Saturday, July 13, 2024

Let's Be Honest

Benjamin Franklin famously said to someone that the Founding Fathers had given us a democracy/republic, "if [we could] keep it."

In the 1860s, this country fought a Civil War, because almost half the country didn't believe in universal freedom and democracy for all Americans.

It took until the early 20th C for women to be given the right to vote.  Until then, many Americans didn't want them to have that right.

Very recently, some right winger said we were about to have the "second Revolution," which would be bloodless, "if the left chose it to be."  This person was really saying that the result of the first Revolution, which gave us freedom and independence (from England) was not what the right wing wanted.  We need a "second Revolution," because the first Revolution turned out to be an unwanted mistake.  They realized that in their opinions, the US Constitution was wrong to have anticipated that democracy would be "perfected."  It's not much of a surprise that a number of them now want to dismantle the Constitution.  You can use Charmin, or you can use copies of the Constitution.

The issue was not that we couldn't keep the democracy/republic the Founding Fathers had given us.  It's that many of us don't want a democracy/republic.

The people who lost the Civil War, or the presidential election in November, 2020, don't accept the losses, because they don't believe in representative government where the representatives are chosen by election by all Americans, to represent the interests of the public.

We have recently been reminded how many Americans do not accept the idea that women have independent rights.  (Well, OK, it's not so many people, but they've mindlessly put in power people who do think women don't have independent rights.  And they don't think men have rights, either.  If a pregnancy results where no one wanted it, and both people made an effort to prevent it, they've still surrendered their right to make decisions.)

And whose idea was it that people from anywhere could just up and come here, and make a better life for themselves?  Well, yeah, the Pilgrims, the Irish, the Chinese, the Germans, the Cubans, and many other groups.  But we now appreciate much better what a messy din of people, many of whom have accents, that is.

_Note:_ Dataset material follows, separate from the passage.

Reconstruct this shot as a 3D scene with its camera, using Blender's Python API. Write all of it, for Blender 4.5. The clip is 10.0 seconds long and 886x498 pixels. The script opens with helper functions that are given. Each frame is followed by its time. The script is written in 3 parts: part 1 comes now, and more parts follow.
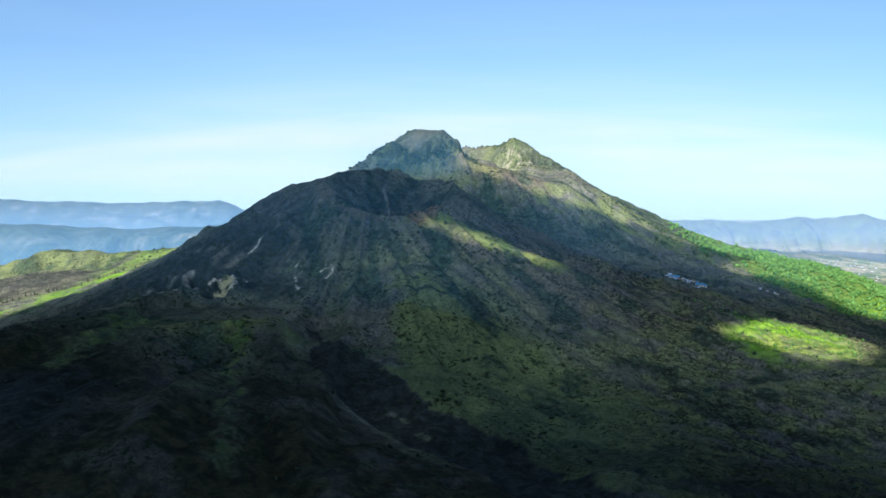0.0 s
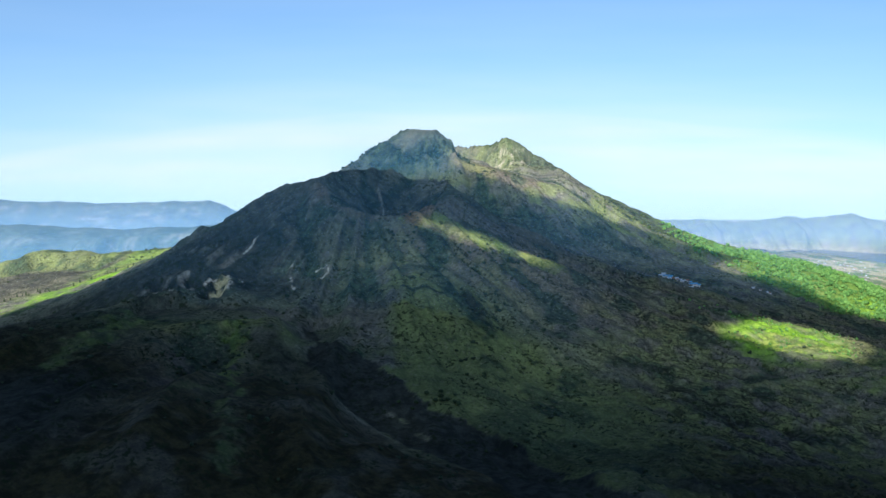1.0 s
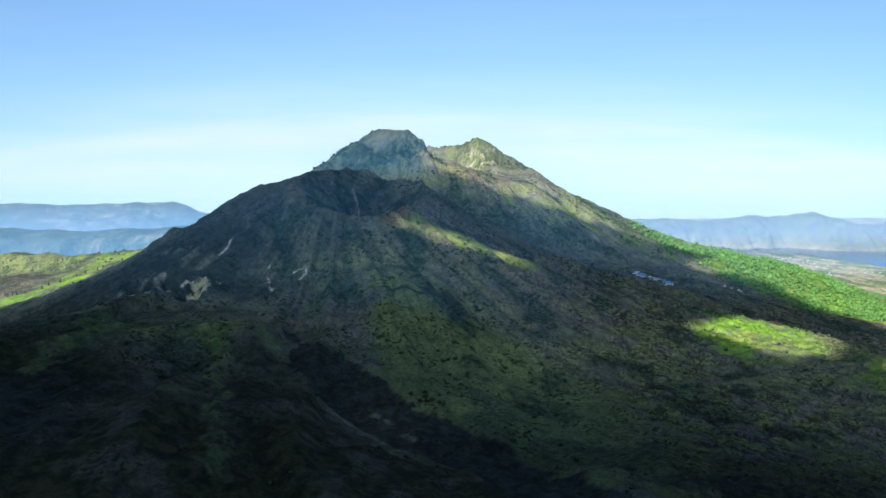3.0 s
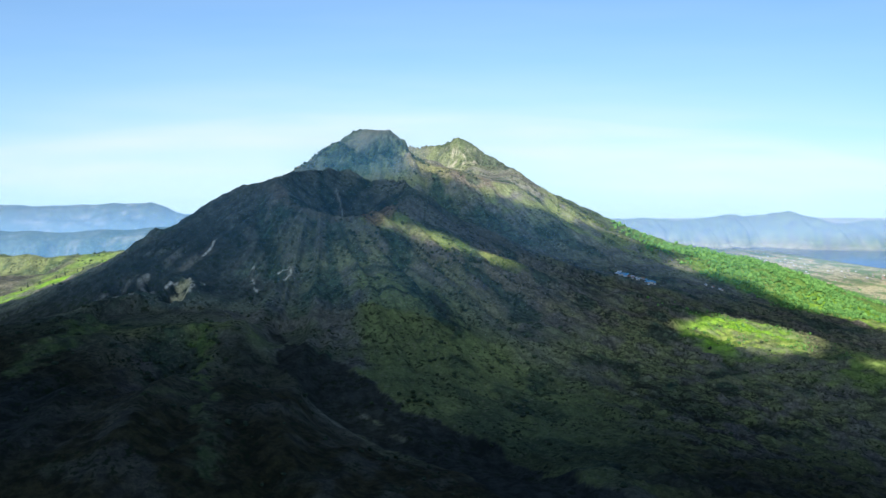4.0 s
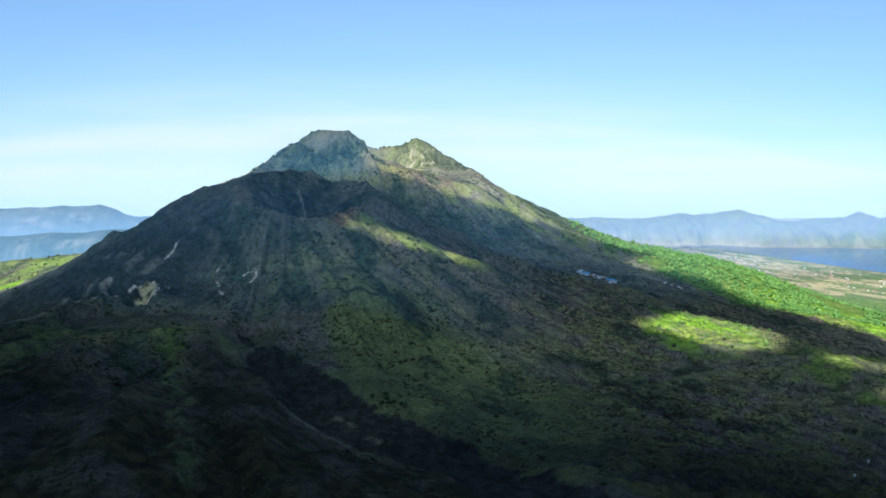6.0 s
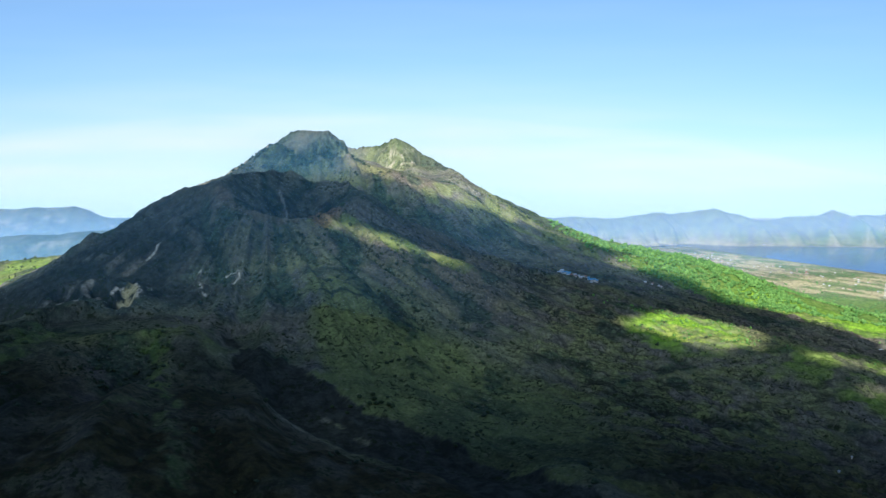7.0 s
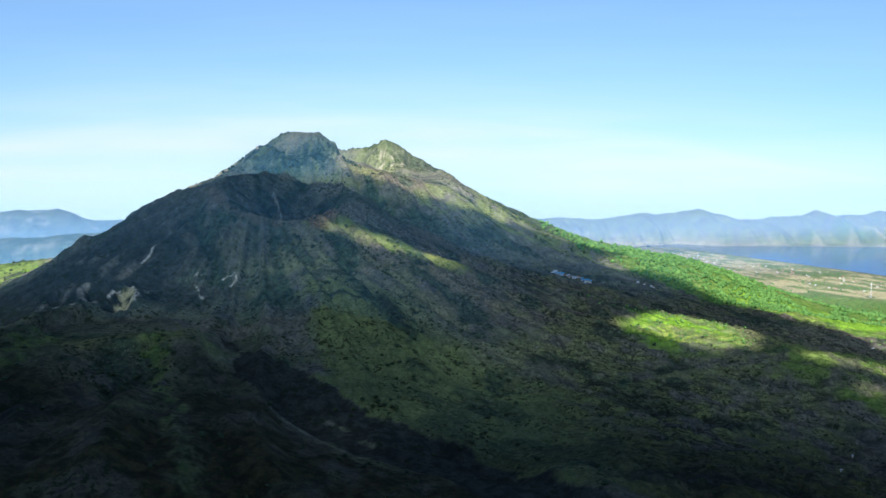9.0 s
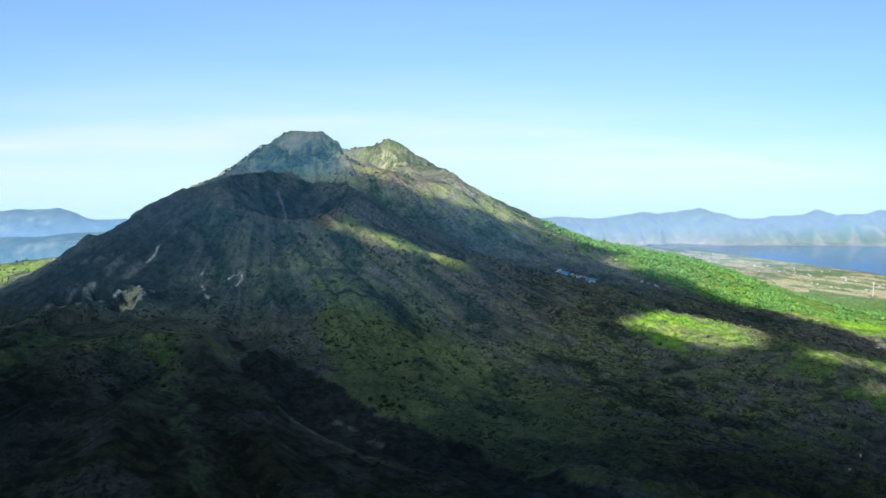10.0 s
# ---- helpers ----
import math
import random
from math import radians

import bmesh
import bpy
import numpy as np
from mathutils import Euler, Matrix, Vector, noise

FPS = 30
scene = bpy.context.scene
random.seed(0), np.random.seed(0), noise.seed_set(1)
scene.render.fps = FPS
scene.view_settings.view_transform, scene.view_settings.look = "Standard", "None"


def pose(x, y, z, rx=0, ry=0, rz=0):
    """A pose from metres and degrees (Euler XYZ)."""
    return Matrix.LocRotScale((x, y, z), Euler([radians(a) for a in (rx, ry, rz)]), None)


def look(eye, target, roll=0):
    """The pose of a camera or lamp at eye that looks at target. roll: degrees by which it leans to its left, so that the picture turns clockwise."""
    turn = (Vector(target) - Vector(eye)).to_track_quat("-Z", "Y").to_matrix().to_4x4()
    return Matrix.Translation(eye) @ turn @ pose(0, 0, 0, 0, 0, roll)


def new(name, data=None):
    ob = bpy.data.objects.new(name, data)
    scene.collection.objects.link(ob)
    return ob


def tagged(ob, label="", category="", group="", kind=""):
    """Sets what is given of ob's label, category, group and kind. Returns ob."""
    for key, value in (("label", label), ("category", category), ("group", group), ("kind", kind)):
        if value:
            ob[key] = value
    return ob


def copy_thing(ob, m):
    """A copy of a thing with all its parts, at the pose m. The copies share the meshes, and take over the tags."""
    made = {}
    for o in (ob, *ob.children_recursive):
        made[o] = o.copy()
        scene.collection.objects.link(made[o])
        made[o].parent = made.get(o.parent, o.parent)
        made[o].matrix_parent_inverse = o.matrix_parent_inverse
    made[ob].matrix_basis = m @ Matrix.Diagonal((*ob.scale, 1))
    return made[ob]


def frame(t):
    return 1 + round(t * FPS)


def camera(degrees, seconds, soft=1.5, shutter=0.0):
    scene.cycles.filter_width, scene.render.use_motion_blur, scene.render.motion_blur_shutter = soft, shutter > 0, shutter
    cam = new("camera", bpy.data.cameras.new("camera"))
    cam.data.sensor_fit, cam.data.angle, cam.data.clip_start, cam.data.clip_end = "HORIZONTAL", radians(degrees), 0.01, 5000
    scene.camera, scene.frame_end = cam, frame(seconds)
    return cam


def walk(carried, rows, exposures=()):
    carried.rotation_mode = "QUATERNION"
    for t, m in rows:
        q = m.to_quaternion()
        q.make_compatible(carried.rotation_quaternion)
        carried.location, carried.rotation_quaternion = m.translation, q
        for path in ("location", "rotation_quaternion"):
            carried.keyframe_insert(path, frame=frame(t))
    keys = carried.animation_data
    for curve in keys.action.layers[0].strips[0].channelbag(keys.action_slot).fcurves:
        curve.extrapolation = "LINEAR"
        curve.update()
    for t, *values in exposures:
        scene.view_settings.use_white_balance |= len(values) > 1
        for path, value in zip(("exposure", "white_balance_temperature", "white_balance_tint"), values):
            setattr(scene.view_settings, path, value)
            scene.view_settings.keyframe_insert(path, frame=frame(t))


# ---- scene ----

We either made a mistake with these efforts at universal liberty, or some of us changed their minds.  And those of us who think a mistake was made, or who changed their minds, ought to admit it.  We can take all rights away from women, re-enslave Africans, and give ourselves back to England.  Although the latter is complicated, because the British wound up emulating us, and they now rely primarily on an elected representative government, instead of a monarchy, so maybe we'd do best giving ourselves to the most primitive Muslim country we can find: no rights for women, unflinching execution without fair trials, and an Imam to make all the rules.  And if we choose the right one, they can enslave us, too, as they do the Yemenis.  It gives us the added bonus of a crushing theocracy, which a number of us seem to crave anyway.  What difference does it make if school children (boys, of course) are required to learn the "ten commandments," or if they have to pray to "allah" five times a day?  It's all invented, but at least it provides the structure that a number of people prefer.  And you don't get reliable structure when anyone in society can have the freedom to do more or less whatever they want, and make their own decisions.  Somehow, in the headiness of it all, it seemed like a good idea at the time.